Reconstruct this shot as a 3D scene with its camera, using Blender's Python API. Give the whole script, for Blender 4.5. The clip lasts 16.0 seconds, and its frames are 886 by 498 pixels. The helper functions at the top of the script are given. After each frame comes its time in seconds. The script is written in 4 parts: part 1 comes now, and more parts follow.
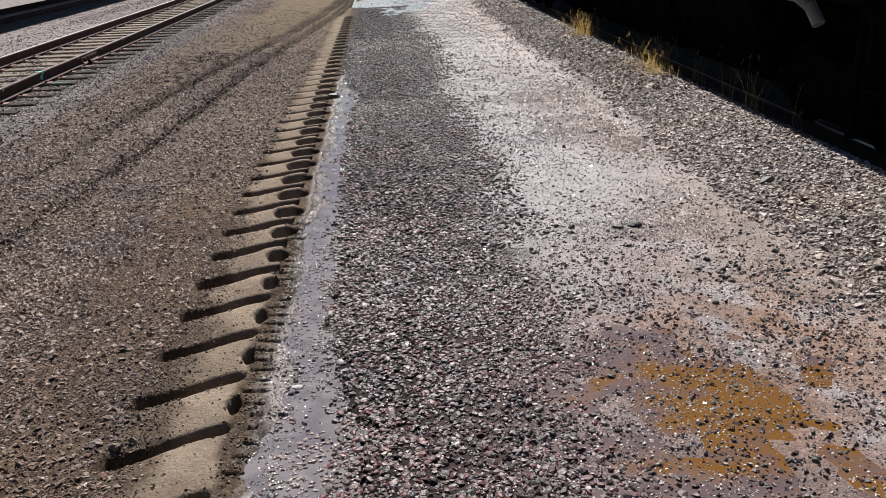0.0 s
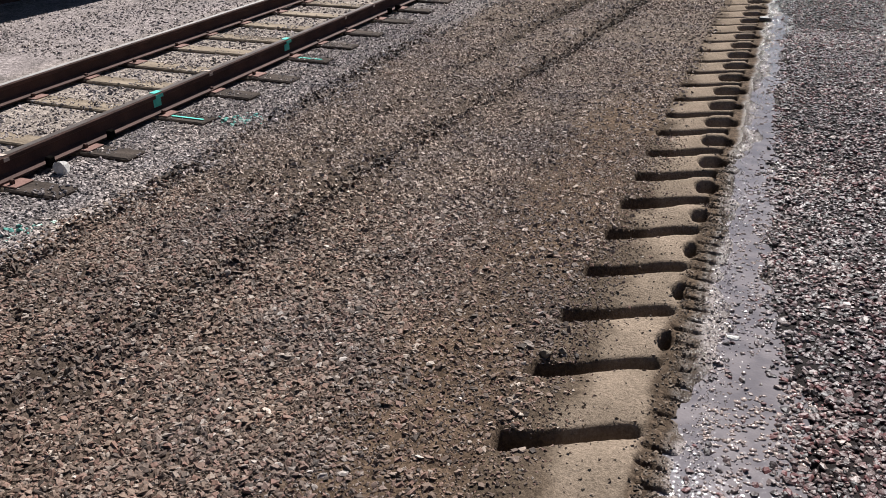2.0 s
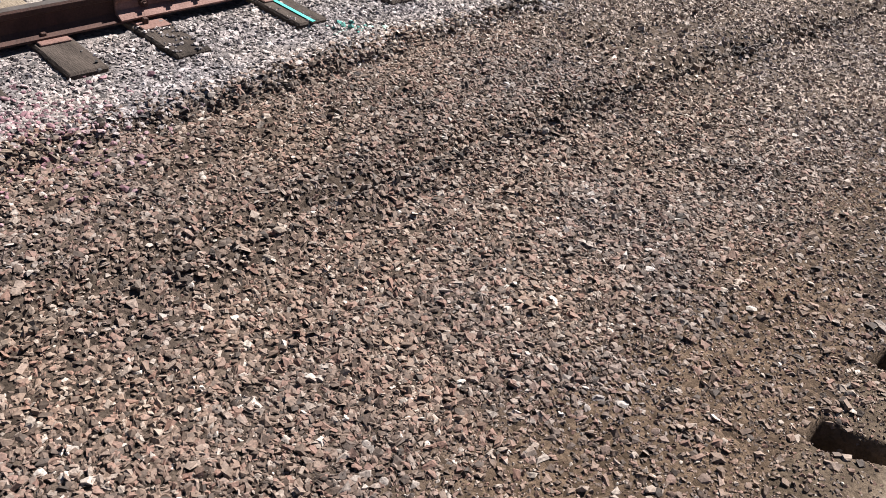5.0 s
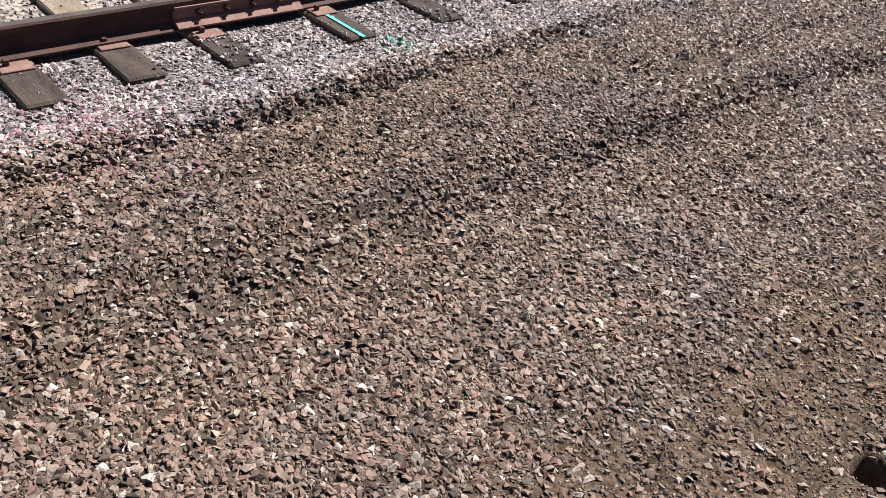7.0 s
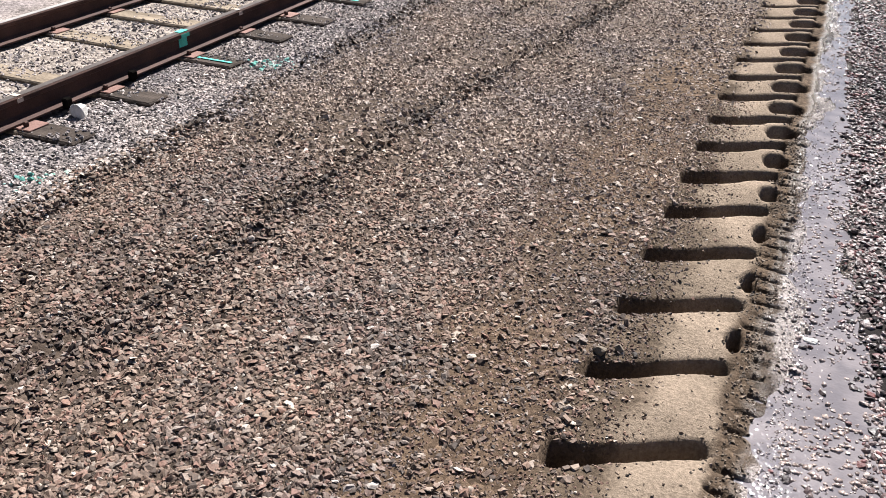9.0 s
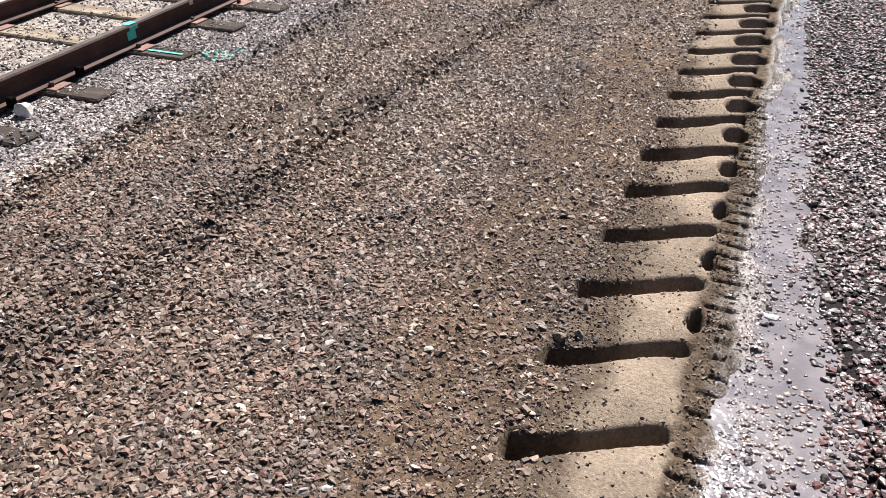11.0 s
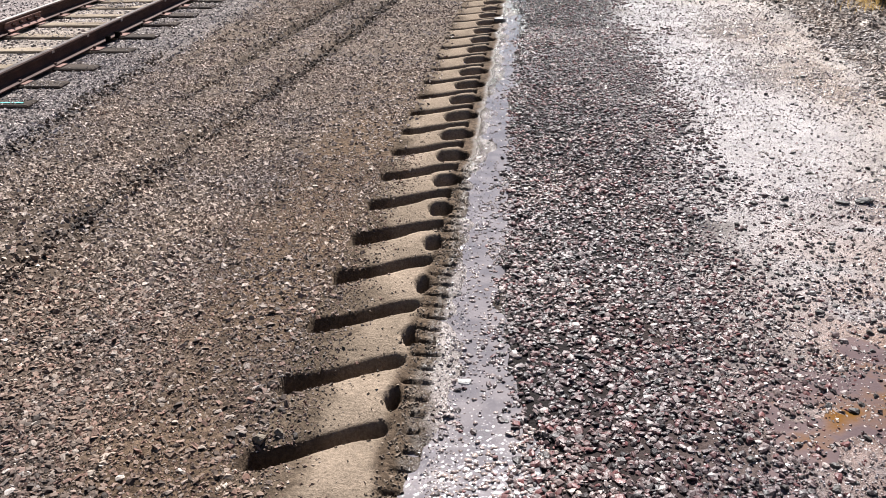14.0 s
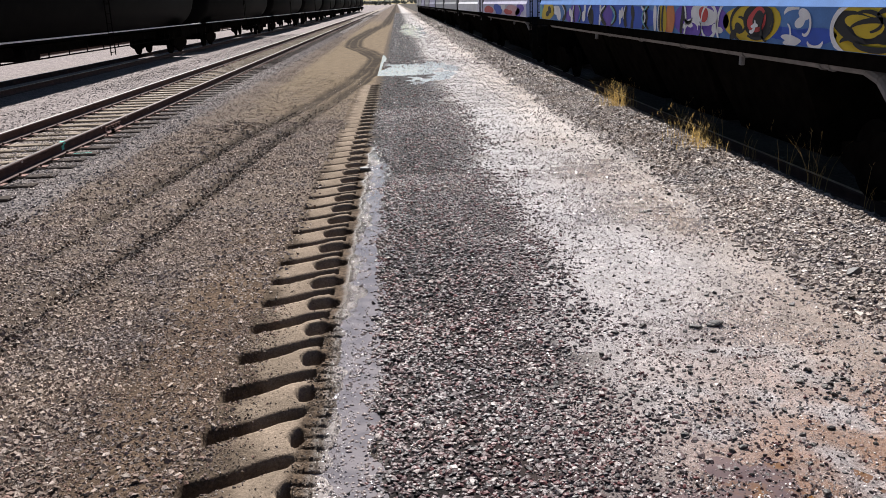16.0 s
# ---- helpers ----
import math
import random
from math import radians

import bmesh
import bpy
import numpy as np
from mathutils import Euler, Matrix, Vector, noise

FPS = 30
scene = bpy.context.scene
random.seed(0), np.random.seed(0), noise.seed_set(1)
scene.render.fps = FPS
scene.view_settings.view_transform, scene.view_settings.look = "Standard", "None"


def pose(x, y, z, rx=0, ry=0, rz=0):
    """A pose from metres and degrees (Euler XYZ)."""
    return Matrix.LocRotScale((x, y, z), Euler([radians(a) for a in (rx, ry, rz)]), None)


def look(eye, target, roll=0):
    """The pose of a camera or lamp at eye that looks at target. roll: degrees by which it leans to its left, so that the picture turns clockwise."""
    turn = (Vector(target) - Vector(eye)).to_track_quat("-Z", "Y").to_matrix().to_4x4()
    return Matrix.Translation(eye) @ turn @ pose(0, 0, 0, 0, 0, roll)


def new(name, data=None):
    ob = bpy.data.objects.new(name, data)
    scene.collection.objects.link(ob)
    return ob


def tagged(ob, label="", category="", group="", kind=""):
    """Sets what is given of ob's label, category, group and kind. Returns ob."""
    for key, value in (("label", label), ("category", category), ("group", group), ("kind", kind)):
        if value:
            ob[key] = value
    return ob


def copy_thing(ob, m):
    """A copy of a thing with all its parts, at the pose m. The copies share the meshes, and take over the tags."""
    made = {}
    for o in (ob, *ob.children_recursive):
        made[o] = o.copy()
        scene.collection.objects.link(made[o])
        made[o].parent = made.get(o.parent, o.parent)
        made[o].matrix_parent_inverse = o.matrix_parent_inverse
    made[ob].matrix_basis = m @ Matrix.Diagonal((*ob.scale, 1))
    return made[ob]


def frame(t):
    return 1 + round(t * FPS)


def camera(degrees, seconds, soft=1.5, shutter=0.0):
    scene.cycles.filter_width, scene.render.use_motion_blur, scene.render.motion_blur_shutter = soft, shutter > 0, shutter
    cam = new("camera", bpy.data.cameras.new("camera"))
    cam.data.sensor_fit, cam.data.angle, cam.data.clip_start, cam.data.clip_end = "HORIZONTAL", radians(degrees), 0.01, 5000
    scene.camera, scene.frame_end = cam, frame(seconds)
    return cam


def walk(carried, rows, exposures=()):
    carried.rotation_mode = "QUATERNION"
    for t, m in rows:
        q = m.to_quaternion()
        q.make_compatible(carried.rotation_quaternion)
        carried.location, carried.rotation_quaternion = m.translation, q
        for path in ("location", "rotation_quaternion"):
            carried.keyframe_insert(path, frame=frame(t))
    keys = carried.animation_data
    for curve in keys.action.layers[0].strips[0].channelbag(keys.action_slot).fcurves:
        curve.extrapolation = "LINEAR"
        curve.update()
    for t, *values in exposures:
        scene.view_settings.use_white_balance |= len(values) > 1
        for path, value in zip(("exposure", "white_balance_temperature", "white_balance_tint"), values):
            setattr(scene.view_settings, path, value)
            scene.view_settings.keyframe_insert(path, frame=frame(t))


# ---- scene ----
cam = camera(55.39, 16.0, soft=0.8)
PATH = [
    (0, (5.5481, -1.3576, 2.2136), (5.6622, 0.5107, 1.5089), -2.014),
    (0.5, (5.4767, -1.3267, 2.2215), (5.5255, 0.5449, 1.5182), -2.140),
    (1, (5.2936, -1.2750, 2.2213), (5.2645, 0.5872, 1.4924), -2.039),
    (1.5, (5.0791, -1.2129, 2.1635), (4.7454, 0.5990, 1.3853), -1.784),
    (2, (4.9675, -1.1531, 2.1525), (4.3084, 0.5241, 1.2849), -0.351),
    (2.5, (4.8948, -1.0107, 2.0977), (3.9560, 0.4835, 1.1563), 2.753),
    (3, (4.7899, -0.9358, 2.0445), (3.7128, 0.3877, 1.0014), 2.974),
    (3.4, (4.6320, -0.8858, 2.0067), (3.5042, 0.3655, 0.9287), 3.730),
    (3.5, (4.5934, -0.8863, 1.9906), (3.4670, 0.3661, 0.9123), 4.236),
    (4, (4.5138, -0.8591, 1.9049), (3.4174, 0.3640, 0.7639), 5.129),
    (4.2, (4.5101, -0.8307, 1.9094), (3.4208, 0.3680, 0.7361), 5.241),
    (6.3, (4.4765, -0.9787, 1.9634), (3.4189, 0.2940, 0.8401), 10.003),
    (6.5, (4.4515, -0.9946, 1.9552), (3.3563, 0.2371, 0.8225), 9.856),
    (7, (4.4543, -0.9683, 1.9680), (3.3373, 0.2322, 0.8229), 8.733),
    (7.5, (4.5036, -0.8948, 1.9878), (3.4914, 0.4042, 0.8528), 7.318),
    (8, (4.5949, -0.8312, 2.0540), (3.7487, 0.6241, 0.9741), 4.659),
    (8.5, (4.6893, -0.7821, 2.0909), (3.9776, 0.7894, 1.0791), 2.707),
    (9, (4.7145, -0.7738, 2.0961), (4.0254, 0.8245, 1.1109), 1.278),
    (9.2, (4.7159, -0.7748, 2.0897), (4.0259, 0.8250, 1.1077), 1.472),
    (11.5, (4.7824, -0.6183, 2.0794), (4.1760, 0.9893, 1.0557), -0.641),
    (12, (4.7943, -0.6037, 2.0915), (4.2332, 1.0302, 1.0837), -0.564),
    (12.5, (4.8484, -0.6323, 2.0916), (4.3788, 1.0463, 1.1110), -0.601),
    (13, (4.9644, -0.6120, 2.1024), (4.5542, 1.0854, 1.1275), -1.414),
    (13.5, (5.1675, -0.5841, 2.1556), (4.8810, 1.1685, 1.2356), 0.464),
    (14, (5.2787, -0.5601, 2.1855), (5.0720, 1.2304, 1.3187), -1.566),
    (14.5, (5.3204, -0.5538, 2.2304), (5.2291, 1.2809, 1.4396), -2.250),
    (15, (5.3300, -0.5645, 2.2485), (5.3169, 1.3004, 1.5260), -1.994),
    (15.5, (5.3503, -0.5835, 2.2712), (5.3943, 1.3031, 1.6087), -2.155),
    (16, (5.3308, -0.5923, 2.2190), (5.4143, 1.3253, 1.6569), -1.870),
]
EXPOSURE = [(0, 0.68), (1, 0.68), (1.5, 0.68), (2, 0.8), (3, 1.17), (4, 1.31), (6.5, 1.28), (9, 1.42), (12.5, 1.46), (14, 1.29), (16, 0.95)]
walk(cam, [(t, look(eye, target, roll)) for t, eye, target, roll in PATH], EXPOSURE)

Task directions
Leave the pictures out, and print every line of the listing exactly as written.

Worked solution
Reconstruct this shot as a 3D scene with its camera, using Blender's Python API. Give the whole script, for Blender 4.5. The clip lasts 16.0 seconds, and its frames are 886 by 498 pixels. The helper functions at the top of the script are given. After each frame comes its time in seconds. The script is written in 4 parts: part 1 comes now, and more parts follow.
0.0 s
2.0 s
5.0 s
7.0 s
9.0 s
11.0 s
14.0 s
16.0 s
# ---- helpers ----
import math
import random
from math import radians

import bmesh
import bpy
import numpy as np
from mathutils import Euler, Matrix, Vector, noise

FPS = 30
scene = bpy.context.scene
random.seed(0), np.random.seed(0), noise.seed_set(1)
scene.render.fps = FPS
scene.view_settings.view_transform, scene.view_settings.look = "Standard", "None"


def pose(x, y, z, rx=0, ry=0, rz=0):
    """A pose from metres and degrees (Euler XYZ)."""
    return Matrix.LocRotScale((x, y, z), Euler([radians(a) for a in (rx, ry, rz)]), None)


def look(eye, target, roll=0):
    """The pose of a camera or lamp at eye that looks at target. roll: degrees by which it leans to its left, so that the picture turns clockwise."""
    turn = (Vector(target) - Vector(eye)).to_track_quat("-Z", "Y").to_matrix().to_4x4()
    return Matrix.Translation(eye) @ turn @ pose(0, 0, 0, 0, 0, roll)


def new(name, data=None):
    ob = bpy.data.objects.new(name, data)
    scene.collection.objects.link(ob)
    return ob


def tagged(ob, label="", category="", group="", kind=""):
    """Sets what is given of ob's label, category, group and kind. Returns ob."""
    for key, value in (("label", label), ("category", category), ("group", group), ("kind", kind)):
        if value:
            ob[key] = value
    return ob


def copy_thing(ob, m):
    """A copy of a thing with all its parts, at the pose m. The copies share the meshes, and take over the tags."""
    made = {}
    for o in (ob, *ob.children_recursive):
        made[o] = o.copy()
        scene.collection.objects.link(made[o])
        made[o].parent = made.get(o.parent, o.parent)
        made[o].matrix_parent_inverse = o.matrix_parent_inverse
    made[ob].matrix_basis = m @ Matrix.Diagonal((*ob.scale, 1))
    return made[ob]


def frame(t):
    return 1 + round(t * FPS)


def camera(degrees, seconds, soft=1.5, shutter=0.0):
    scene.cycles.filter_width, scene.render.use_motion_blur, scene.render.motion_blur_shutter = soft, shutter > 0, shutter
    cam = new("camera", bpy.data.cameras.new("camera"))
    cam.data.sensor_fit, cam.data.angle, cam.data.clip_start, cam.data.clip_end = "HORIZONTAL", radians(degrees), 0.01, 5000
    scene.camera, scene.frame_end = cam, frame(seconds)
    return cam


def walk(carried, rows, exposures=()):
    carried.rotation_mode = "QUATERNION"
    for t, m in rows:
        q = m.to_quaternion()
        q.make_compatible(carried.rotation_quaternion)
        carried.location, carried.rotation_quaternion = m.translation, q
        for path in ("location", "rotation_quaternion"):
            carried.keyframe_insert(path, frame=frame(t))
    keys = carried.animation_data
    for curve in keys.action.layers[0].strips[0].channelbag(keys.action_slot).fcurves:
        curve.extrapolation = "LINEAR"
        curve.update()
    for t, *values in exposures:
        scene.view_settings.use_white_balance |= len(values) > 1
        for path, value in zip(("exposure", "white_balance_temperature", "white_balance_tint"), values):
            setattr(scene.view_settings, path, value)
            scene.view_settings.keyframe_insert(path, frame=frame(t))


# ---- scene ----
cam = camera(55.39, 16.0, soft=0.8)
PATH = [
    (0, (5.5481, -1.3576, 2.2136), (5.6622, 0.5107, 1.5089), -2.014),
    (0.5, (5.4767, -1.3267, 2.2215), (5.5255, 0.5449, 1.5182), -2.140),
    (1, (5.2936, -1.2750, 2.2213), (5.2645, 0.5872, 1.4924), -2.039),
    (1.5, (5.0791, -1.2129, 2.1635), (4.7454, 0.5990, 1.3853), -1.784),
    (2, (4.9675, -1.1531, 2.1525), (4.3084, 0.5241, 1.2849), -0.351),
    (2.5, (4.8948, -1.0107, 2.0977), (3.9560, 0.4835, 1.1563), 2.753),
    (3, (4.7899, -0.9358, 2.0445), (3.7128, 0.3877, 1.0014), 2.974),
    (3.4, (4.6320, -0.8858, 2.0067), (3.5042, 0.3655, 0.9287), 3.730),
    (3.5, (4.5934, -0.8863, 1.9906), (3.4670, 0.3661, 0.9123), 4.236),
    (4, (4.5138, -0.8591, 1.9049), (3.4174, 0.3640, 0.7639), 5.129),
    (4.2, (4.5101, -0.8307, 1.9094), (3.4208, 0.3680, 0.7361), 5.241),
    (6.3, (4.4765, -0.9787, 1.9634), (3.4189, 0.2940, 0.8401), 10.003),
    (6.5, (4.4515, -0.9946, 1.9552), (3.3563, 0.2371, 0.8225), 9.856),
    (7, (4.4543, -0.9683, 1.9680), (3.3373, 0.2322, 0.8229), 8.733),
    (7.5, (4.5036, -0.8948, 1.9878), (3.4914, 0.4042, 0.8528), 7.318),
    (8, (4.5949, -0.8312, 2.0540), (3.7487, 0.6241, 0.9741), 4.659),
    (8.5, (4.6893, -0.7821, 2.0909), (3.9776, 0.7894, 1.0791), 2.707),
    (9, (4.7145, -0.7738, 2.0961), (4.0254, 0.8245, 1.1109), 1.278),
    (9.2, (4.7159, -0.7748, 2.0897), (4.0259, 0.8250, 1.1077), 1.472),
    (11.5, (4.7824, -0.6183, 2.0794), (4.1760, 0.9893, 1.0557), -0.641),
    (12, (4.7943, -0.6037, 2.0915), (4.2332, 1.0302, 1.0837), -0.564),
    (12.5, (4.8484, -0.6323, 2.0916), (4.3788, 1.0463, 1.1110), -0.601),
    (13, (4.9644, -0.6120, 2.1024), (4.5542, 1.0854, 1.1275), -1.414),
    (13.5, (5.1675, -0.5841, 2.1556), (4.8810, 1.1685, 1.2356), 0.464),
    (14, (5.2787, -0.5601, 2.1855), (5.0720, 1.2304, 1.3187), -1.566),
    (14.5, (5.3204, -0.5538, 2.2304), (5.2291, 1.2809, 1.4396), -2.250),
    (15, (5.3300, -0.5645, 2.2485), (5.3169, 1.3004, 1.5260), -1.994),
    (15.5, (5.3503, -0.5835, 2.2712), (5.3943, 1.3031, 1.6087), -2.155),
    (16, (5.3308, -0.5923, 2.2190), (5.4143, 1.3253, 1.6569), -1.870),
]
EXPOSURE = [(0, 0.68), (1, 0.68), (1.5, 0.68), (2, 0.8), (3, 1.17), (4, 1.31), (6.5, 1.28), (9, 1.42), (12.5, 1.46), (14, 1.29), (16, 0.95)]
walk(cam, [(t, look(eye, target, roll)) for t, eye, target, roll in PATH], EXPOSURE)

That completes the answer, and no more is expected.